US targets ISIS convoy that agreed to leave Lebanon under Hezbollah deal
Coalition aircraft have struck "vehicles containing Islamic State fighters" that were moving towards the convoy's location, Operation Inherent Resolve spokesman Colonel Ryan Dillon said in a statement on Wednesday.
“We are not party to any agreements that were made by the Lebanese Hezbollah and ISIS or the (Syrian) regime,” Dillon told AP.
Earlier, the coalition bombed a bridge and the road in the convoy's path to prevent it from reaching the area held by IS (also known as ISIS/ISIL) in eastern Syria.
Any strikes "will be in accordance with the law of armed conflict," Dillon said.
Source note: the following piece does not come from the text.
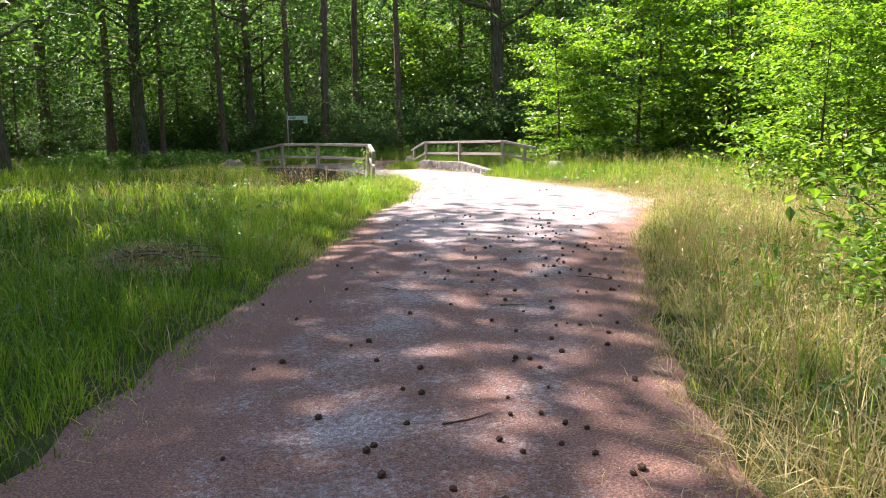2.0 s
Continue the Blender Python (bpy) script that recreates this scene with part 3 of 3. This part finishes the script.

The government in Damascus has repeatedly called coalition operations in Syria, carried out without its consent, a violation of Syrian sovereignty.
Hezbollah – a Shia Muslim political and military organization in Lebanon which the US has designated a terrorist organization – had brokered an agreement with IS militants, giving them a safe passage from an enclave on the Syrian border with Lebanon to IS-held territory near the border between Syria and Iraq.
The convoy carries 308 militants and 331 civilians, according to Hezbollah.
“Irreconcilable ISIS terrorists should be killed on the battlefield, not bused across Syria to the Iraqi border without Iraq’s consent,” tweeted US Special Envoy for Global Coalition to Defeat ISIS, Brett McGurk, who also spoke for the coalition’s efforts under the Obama administration.
“Our coalition will help ensure that these terrorists can never enter Iraq or escape from what remains of their dwindling “caliphate,” McGurk added.
Several critics have responded to the official’s tweets, noting that US-backed Syrian fighters gave IS terrorists a safe passage out of the city of Manbij last year.
“The agreement to let the Islamic State militants escape likely saved hundreds of civilians held by the fanatical fighters, even though it allowed some Islamic State militants to escape,” USA Today cited a senior US defense official last August.
The Trump administration, however, said it changed its tactics in the fight against the terrorist group.
“[Trump] directed a tactical shift from shoving ISIS out of safe locations in an attrition fight to surrounding the enemy in their strongholds so we can annihilate ISIS,” Defense Secretary James Mattis said in May.
He explained that by “taking the time up front to surround these locations, instead of simply shoving them from one to another” coalition forces are able to “carry out the annihilation campaign so we don’t simply transplant this problem from one location to another.”